Bulgarian Navy gives details about claims of mines in Black Sea

Russian claims that mines laid at Odesa are adrift in the Black Sea may be more a matter of complicating shipping and instilling fear and tension among sailors and coastal states rather than a real threat, Bulgarian Navy commander Rear Admiral Kiril Mihailov told a news conference on March 21.

The Bulgarian government issued a warning on the night of March 20 about the mines, which Russia says were laid by the Ukrainians and which, they say, came adrift because of a storm.

Mihailov said that Navy was taking all measures to strengthen the monitoring of the situation in the Black Sea.

The mines are said to be of two types.

One is a small anchor mine of about 20kg, with a 53cm diameter. It does not use a battery and can remain dangerous for a very long time.

The other is an anti-landing craft mine, weighing about three kg, with a 27.5cm diameter. Such a mine would not pose a serious danger to a large vessel, Mihailov said.

He said that the second type of mine was very unlikely to drift out to sea, and in the event of a storm, was more likely to end up on the shore where it had been laid.

Mihailov did not rule out the possibility of individual mines having broken away, but said that they would be subject to sea currents.

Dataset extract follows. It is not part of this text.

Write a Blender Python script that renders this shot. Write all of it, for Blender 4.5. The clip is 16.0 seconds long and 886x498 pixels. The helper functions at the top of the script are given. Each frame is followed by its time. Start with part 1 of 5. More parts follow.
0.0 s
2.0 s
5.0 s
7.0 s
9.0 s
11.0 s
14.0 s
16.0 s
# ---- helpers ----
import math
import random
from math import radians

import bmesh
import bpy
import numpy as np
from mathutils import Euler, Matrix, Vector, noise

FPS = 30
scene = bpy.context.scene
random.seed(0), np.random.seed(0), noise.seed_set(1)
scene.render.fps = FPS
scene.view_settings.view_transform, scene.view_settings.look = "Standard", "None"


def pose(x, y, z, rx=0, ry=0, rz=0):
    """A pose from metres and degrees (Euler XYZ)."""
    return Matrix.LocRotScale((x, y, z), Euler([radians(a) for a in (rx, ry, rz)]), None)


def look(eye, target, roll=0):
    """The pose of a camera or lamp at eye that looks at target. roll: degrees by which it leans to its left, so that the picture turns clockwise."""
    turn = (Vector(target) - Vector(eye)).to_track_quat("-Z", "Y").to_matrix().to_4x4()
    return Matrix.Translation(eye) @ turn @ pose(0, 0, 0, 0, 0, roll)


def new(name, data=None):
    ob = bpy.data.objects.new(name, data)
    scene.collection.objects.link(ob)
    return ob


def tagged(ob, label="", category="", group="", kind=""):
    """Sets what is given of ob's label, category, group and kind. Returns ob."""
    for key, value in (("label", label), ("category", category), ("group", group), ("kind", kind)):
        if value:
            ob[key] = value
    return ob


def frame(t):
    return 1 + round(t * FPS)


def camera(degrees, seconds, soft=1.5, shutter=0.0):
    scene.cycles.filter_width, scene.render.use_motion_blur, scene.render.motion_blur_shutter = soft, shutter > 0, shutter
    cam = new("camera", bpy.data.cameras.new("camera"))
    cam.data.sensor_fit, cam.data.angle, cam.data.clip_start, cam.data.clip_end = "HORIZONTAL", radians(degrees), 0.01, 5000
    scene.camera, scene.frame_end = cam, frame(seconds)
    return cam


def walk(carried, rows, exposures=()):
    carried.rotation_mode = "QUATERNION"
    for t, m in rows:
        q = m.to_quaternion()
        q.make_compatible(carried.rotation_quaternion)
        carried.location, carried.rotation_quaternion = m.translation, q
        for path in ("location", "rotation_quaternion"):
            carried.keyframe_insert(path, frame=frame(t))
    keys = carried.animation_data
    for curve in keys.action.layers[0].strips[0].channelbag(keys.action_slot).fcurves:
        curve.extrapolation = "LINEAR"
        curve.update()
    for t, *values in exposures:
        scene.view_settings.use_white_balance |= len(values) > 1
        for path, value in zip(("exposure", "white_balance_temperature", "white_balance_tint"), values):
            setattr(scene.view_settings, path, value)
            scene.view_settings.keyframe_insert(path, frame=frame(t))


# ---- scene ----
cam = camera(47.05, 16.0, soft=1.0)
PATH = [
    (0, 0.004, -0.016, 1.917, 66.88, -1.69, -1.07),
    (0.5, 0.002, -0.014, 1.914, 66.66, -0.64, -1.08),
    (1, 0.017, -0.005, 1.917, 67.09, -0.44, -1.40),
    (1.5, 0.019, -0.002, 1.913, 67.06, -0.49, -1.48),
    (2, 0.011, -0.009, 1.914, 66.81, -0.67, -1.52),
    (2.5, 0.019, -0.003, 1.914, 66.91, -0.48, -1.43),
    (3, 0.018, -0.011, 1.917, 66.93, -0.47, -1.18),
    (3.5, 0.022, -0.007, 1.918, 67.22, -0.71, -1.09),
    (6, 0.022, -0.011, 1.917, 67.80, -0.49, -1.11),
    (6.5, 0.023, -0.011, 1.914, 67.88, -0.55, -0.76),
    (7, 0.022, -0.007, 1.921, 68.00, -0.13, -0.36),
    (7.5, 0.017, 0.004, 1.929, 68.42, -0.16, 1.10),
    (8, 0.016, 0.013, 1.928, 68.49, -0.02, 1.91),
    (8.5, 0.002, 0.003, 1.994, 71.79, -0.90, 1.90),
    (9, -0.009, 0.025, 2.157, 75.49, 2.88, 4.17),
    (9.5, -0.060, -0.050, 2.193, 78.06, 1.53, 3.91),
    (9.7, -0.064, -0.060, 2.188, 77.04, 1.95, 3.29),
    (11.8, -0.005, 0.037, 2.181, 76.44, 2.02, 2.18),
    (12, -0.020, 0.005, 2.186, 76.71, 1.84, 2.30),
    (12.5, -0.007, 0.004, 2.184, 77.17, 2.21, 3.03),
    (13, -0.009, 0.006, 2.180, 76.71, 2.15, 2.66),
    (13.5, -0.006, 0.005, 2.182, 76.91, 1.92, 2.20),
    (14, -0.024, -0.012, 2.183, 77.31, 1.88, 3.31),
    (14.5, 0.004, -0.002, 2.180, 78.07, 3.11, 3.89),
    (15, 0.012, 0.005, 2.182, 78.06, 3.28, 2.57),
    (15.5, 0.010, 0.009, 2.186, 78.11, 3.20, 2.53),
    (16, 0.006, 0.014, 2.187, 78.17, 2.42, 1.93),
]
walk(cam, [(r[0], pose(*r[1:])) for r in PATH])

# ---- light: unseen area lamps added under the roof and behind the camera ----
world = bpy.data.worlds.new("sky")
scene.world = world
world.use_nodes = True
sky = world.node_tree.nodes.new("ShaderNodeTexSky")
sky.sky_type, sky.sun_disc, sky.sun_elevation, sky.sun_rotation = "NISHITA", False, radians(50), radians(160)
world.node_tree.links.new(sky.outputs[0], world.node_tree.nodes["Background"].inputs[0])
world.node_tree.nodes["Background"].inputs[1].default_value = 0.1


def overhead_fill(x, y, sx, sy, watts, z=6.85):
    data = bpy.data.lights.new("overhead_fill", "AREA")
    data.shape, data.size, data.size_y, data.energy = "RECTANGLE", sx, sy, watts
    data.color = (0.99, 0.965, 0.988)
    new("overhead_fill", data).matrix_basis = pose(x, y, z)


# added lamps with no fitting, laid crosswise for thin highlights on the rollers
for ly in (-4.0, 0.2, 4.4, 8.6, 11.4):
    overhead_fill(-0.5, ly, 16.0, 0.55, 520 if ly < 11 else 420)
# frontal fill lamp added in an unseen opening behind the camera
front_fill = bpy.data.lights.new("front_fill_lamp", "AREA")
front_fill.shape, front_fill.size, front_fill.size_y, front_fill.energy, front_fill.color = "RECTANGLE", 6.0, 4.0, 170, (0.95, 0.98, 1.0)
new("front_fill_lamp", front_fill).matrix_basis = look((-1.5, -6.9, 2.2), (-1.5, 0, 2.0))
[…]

If, hypothetically, a mine broke away, by day 12 to 14 it would off Kalakria, on day 15 to 16 off Varna, by day 18 off Bourgas and on the 20th day would leave Bulgarian waters.

Given prevailing currents, the closest it would come would be one sea mile off Kalakria and one to three sea miles off Rezovo.

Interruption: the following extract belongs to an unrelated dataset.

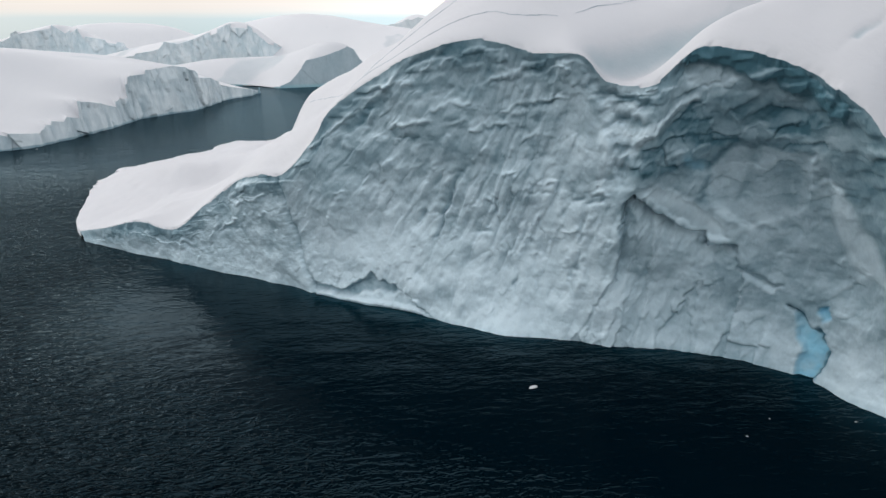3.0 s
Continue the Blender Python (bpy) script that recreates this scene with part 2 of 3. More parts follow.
def fbm(x, y, z=0.0, octaves=4, seed=0, gain=0.5):
    p = np.stack(np.broadcast_arrays(x, y, z), 1).astype(float) + 37.3
    total, amp = 0, 1.0
    for k in range(octaves):
        total = total + amp * value_noise(p, seed + k)
        p, amp = (p @ TWIST) * 2.03 + 5.1, amp * gain
    return total


def ridged(x, y, z=0.0, octaves=3, seed=0):
    p = np.stack(np.broadcast_arrays(x, y, z), 1).astype(float) + 11.7
    total, amp = 0, 1.0
    for k in range(octaves):
        total = total + amp * (1 - 2 * np.abs(value_noise(p, seed + k)))
        p, amp = (p @ TWIST) * 2.1 + 3.7, amp * 0.5
    return total


def smooth(a, b, x):
    t = np.clip((x - a) / (b - a), 0, 1)
    return t * t * (3 - 2 * t)


def to_line(x, y, line):
    """Distance from (x, y) to a broken line."""
    best = np.full(np.shape(x), 1e9)
    for (ax, ay), (bx, by) in zip(line[:-1], line[1:]):
        dx, dy = bx - ax, by - ay
        f = np.clip(((x - ax) * dx + (y - ay) * dy) / (dx * dx + dy * dy), 0, 1)
        best = np.minimum(best, np.hypot(x - ax - f * dx, y - ay - f * dy))
    return best


def within(x, y, ring):
    """Signed distance to a closed outline, positive inside."""
    inside = np.zeros(np.shape(x), bool)
    for (ax, ay), (bx, by) in zip(ring, ring[1:] + ring[:1]):
        if ay != by:
            inside ^= ((ay > y) != (by > y)) & (x < (bx - ax) * (y - ay) / (by - ay) + ax)
    d = to_line(x, y, ring + ring[:1])
    return np.where(inside, d, -d)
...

“I want to dispel fears that the mines will start rolling on to the beach and tourists will stumble into them,” he said.

At the beginning of Russia’s current invasion of Ukraine, notices were sent to seafarers about minefields in the north-western part of the Black Sea.

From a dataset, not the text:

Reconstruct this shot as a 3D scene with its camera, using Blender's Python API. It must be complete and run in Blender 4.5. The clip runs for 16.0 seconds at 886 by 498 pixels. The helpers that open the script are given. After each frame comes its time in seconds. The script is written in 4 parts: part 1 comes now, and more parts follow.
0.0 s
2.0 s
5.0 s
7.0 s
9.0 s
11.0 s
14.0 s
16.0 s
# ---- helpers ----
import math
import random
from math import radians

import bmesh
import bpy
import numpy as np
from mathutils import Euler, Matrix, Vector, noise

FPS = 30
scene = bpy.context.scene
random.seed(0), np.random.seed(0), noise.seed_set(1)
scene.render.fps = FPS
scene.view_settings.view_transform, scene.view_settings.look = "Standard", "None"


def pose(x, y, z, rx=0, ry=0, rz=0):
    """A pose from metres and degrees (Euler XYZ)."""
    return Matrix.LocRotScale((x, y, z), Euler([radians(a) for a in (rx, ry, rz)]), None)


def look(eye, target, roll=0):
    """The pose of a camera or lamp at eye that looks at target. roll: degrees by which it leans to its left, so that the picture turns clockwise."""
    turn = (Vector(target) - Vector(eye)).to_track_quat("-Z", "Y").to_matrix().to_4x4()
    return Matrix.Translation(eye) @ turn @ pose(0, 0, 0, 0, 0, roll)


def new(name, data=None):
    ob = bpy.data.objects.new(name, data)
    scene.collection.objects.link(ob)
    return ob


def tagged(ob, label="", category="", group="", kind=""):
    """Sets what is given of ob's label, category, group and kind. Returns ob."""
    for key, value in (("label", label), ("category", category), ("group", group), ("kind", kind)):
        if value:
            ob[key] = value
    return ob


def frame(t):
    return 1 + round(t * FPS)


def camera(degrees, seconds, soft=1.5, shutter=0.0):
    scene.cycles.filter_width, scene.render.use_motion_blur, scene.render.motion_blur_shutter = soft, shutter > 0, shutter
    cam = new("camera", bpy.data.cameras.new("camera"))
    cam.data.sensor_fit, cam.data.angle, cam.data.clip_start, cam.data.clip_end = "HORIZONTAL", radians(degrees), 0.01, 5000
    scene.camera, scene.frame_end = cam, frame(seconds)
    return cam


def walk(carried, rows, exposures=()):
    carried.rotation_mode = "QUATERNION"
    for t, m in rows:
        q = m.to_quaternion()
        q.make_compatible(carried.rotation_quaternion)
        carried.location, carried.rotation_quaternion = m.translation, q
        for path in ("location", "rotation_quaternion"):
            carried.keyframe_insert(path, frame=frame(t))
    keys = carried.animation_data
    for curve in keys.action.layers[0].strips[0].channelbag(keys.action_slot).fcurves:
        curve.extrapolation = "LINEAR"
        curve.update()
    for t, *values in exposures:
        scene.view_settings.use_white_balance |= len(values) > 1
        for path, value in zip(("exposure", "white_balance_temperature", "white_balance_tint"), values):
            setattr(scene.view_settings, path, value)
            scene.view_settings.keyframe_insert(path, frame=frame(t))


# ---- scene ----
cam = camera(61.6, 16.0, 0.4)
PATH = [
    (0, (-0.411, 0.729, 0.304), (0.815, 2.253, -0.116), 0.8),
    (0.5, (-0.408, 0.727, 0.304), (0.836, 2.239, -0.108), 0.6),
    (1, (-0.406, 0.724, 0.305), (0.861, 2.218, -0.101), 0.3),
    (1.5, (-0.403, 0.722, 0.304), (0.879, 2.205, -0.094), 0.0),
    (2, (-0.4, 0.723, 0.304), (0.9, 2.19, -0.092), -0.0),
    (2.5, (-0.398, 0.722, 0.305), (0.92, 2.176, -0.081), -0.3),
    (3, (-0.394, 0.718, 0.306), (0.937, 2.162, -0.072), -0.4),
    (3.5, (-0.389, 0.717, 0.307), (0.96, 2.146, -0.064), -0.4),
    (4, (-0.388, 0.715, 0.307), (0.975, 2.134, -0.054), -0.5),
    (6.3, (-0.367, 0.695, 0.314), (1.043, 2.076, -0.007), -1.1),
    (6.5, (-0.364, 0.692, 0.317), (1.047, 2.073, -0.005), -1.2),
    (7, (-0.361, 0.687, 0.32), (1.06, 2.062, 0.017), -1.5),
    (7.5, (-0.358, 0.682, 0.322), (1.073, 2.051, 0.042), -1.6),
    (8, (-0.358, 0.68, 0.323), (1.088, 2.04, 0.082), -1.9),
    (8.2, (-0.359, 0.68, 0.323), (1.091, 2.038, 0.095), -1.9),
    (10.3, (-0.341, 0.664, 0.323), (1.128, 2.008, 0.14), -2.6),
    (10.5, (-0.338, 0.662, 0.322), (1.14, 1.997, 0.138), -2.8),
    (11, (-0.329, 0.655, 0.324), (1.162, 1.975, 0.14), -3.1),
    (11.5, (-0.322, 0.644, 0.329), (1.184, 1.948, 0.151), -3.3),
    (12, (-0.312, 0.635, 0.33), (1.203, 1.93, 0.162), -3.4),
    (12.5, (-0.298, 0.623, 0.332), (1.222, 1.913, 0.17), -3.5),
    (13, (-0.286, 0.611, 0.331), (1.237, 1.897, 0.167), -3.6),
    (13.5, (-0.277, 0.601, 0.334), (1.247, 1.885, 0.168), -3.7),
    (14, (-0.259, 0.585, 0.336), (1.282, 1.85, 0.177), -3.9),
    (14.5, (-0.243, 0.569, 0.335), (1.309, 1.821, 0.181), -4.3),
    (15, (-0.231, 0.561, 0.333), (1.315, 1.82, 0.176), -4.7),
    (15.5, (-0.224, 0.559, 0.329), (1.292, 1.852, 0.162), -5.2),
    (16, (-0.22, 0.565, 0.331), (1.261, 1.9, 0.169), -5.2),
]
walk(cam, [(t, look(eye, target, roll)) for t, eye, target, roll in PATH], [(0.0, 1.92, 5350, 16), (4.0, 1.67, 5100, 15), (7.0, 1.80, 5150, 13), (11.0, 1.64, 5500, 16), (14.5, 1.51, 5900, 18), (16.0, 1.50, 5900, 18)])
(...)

Since then, Bulgaria’s Navy has stepped up surveillance, including periodic flights over the Black Sea and the deployment of its ships.

Mihailov said that there was a case last week when a suspected mine was spotted. A Navy vessel with divers was sent, and the object turned out to be a damaged buoy.

He said that when it came to the type of mines described, it was better to detonate them on the spot rather than try to defuse them.

A few “historic” mines – dating from the wars of the previous century – emerge from the sea every year, Mihailov said.

This meant that dealing with mines was nothing new to the Navy, he said.